Bordeaux first-growth wines fell to 18 percent of trade by value on the London-based Liv-ex wine market at the end of last month from 66 percent at the peak of the market, according to Liv-ex’s Cellar Watch report.
Asian demand for top producers including Chateau Lafite Rothschild and Chateau Latour drove prices to record levels in June 2011 before demand receded amid the global financial crisis and Chinese government discouragement of official gift-giving. Bordeaux first growths typically account for about 35 percent of trade by value, Liv-ex said.
The Liv-ex Fine Wine 50 Index dropped 0.8 percent last month after falling 3 percent last year, 10 percent in 2012 and 17 percent in 2011. Muted investor demand for top Bordeaux has been weighing increasingly on other leading estates.
“For the first time in 12 years, the Liv-Ex Fine Wine 100 Index closed January with a loss,” Liv-ex said in its e-mailed report. While volumes held steady, “prices struggled to rise.”
Trade was heaviest for the three most recent physically available vintages, with wines from 2009 accounting for 20 percent of all Bordeaux traded on the exchange, Liv-ex said.

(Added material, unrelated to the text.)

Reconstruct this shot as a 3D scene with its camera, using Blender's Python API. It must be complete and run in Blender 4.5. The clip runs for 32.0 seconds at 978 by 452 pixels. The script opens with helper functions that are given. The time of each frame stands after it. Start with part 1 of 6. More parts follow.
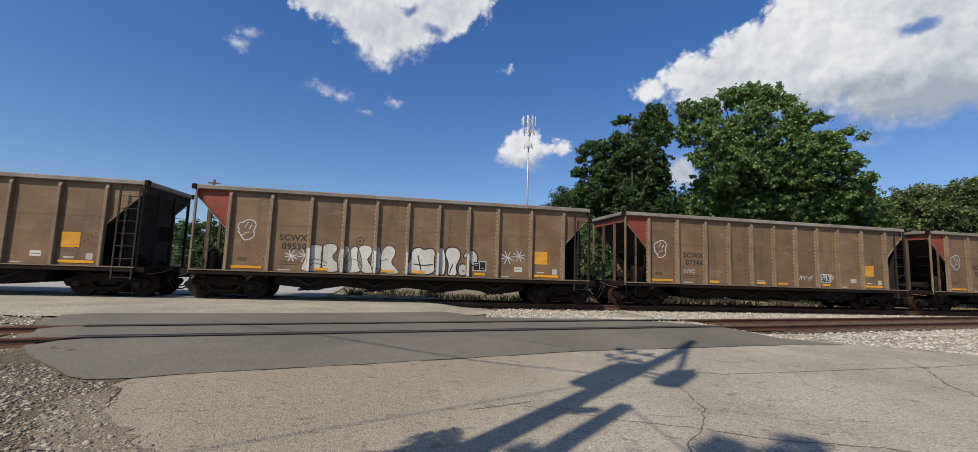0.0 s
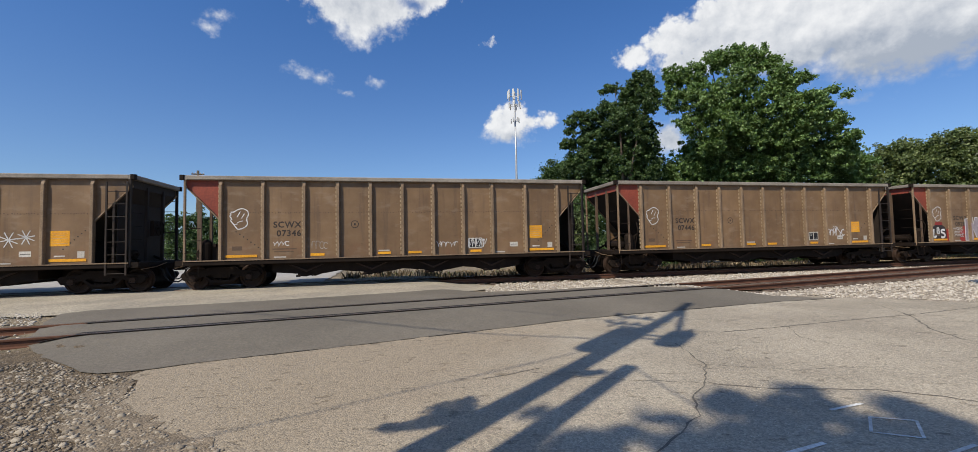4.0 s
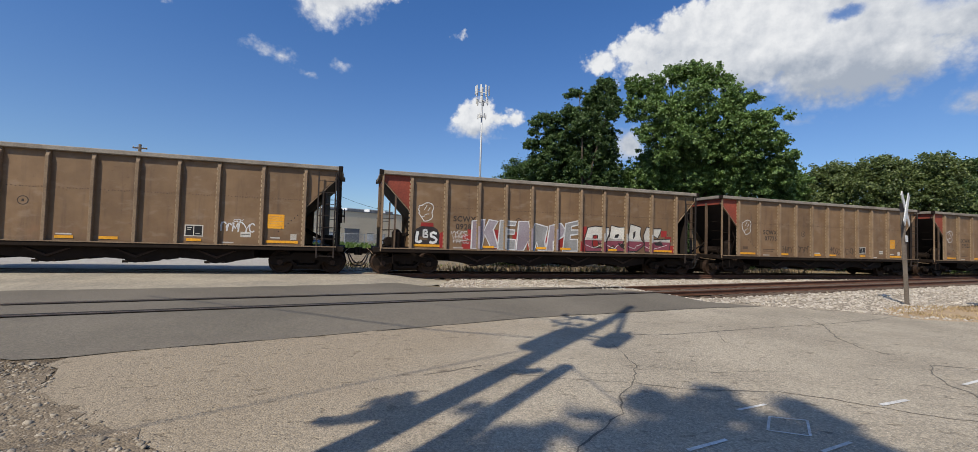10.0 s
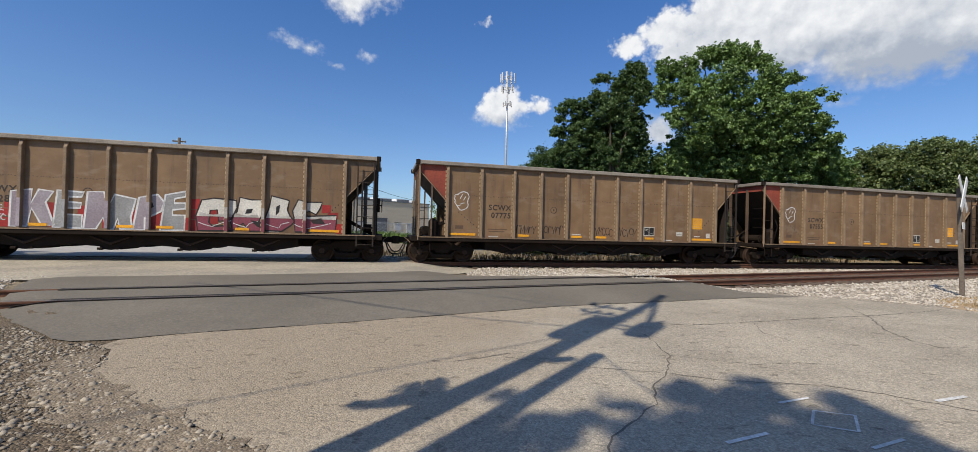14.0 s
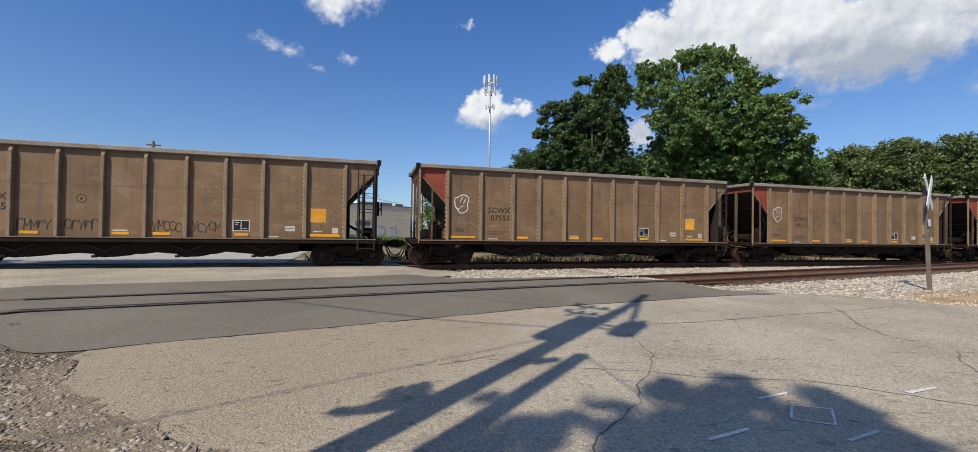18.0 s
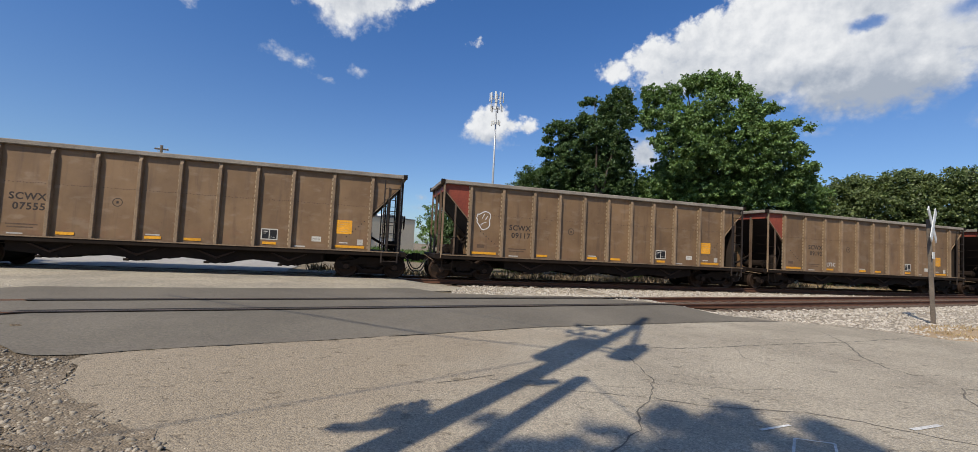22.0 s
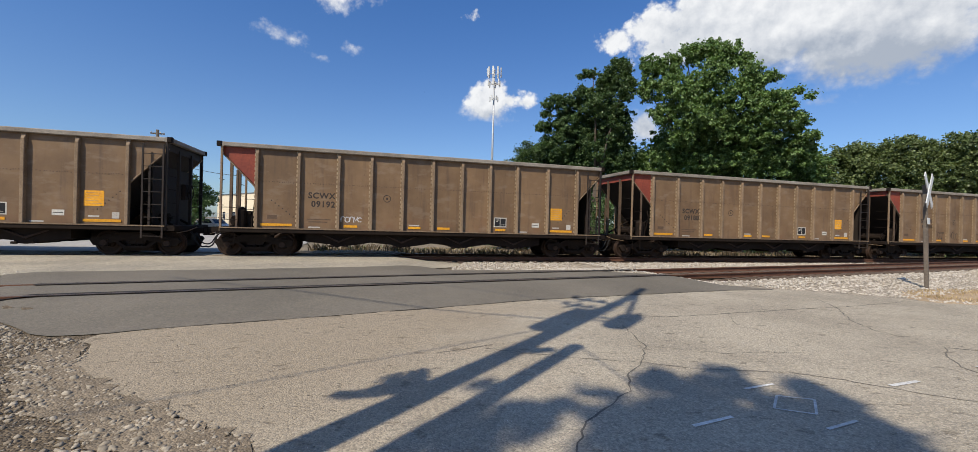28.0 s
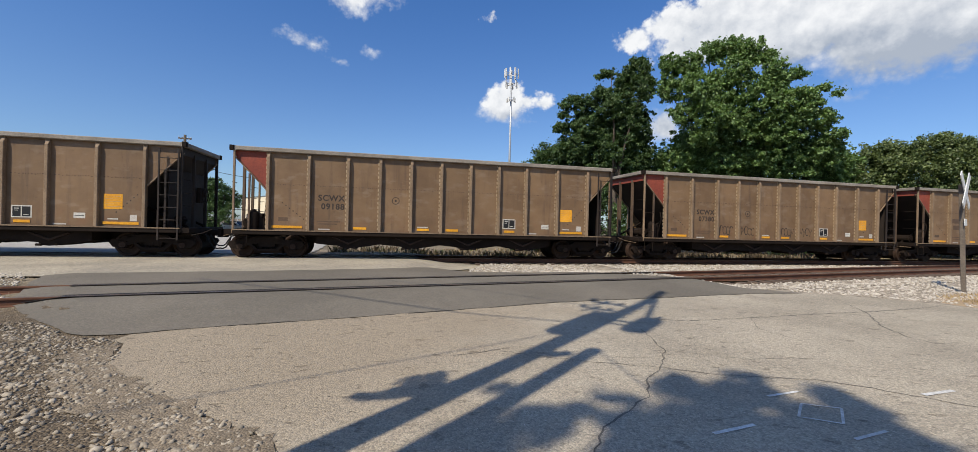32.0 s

The wine estates on the left bank of the Gironde estuary designated as first growths in the classification drawn up for Napoleon III’s 1855 Paris Exhibition, in addition to Lafite and Latour, were Chateau Margaux and Chateau Haut-Brion. A fifth, Chateau Mouton Rothschild, was promoted to the group in 1973.
While Bordeaux’s share of overall trading on the Liv-ex market fell below 80 percent in January for the second straight month, Italian wines increased their share to 7.1 percent, and Burgundy dropped to 6.5 percent, according to the Cellar Watch report.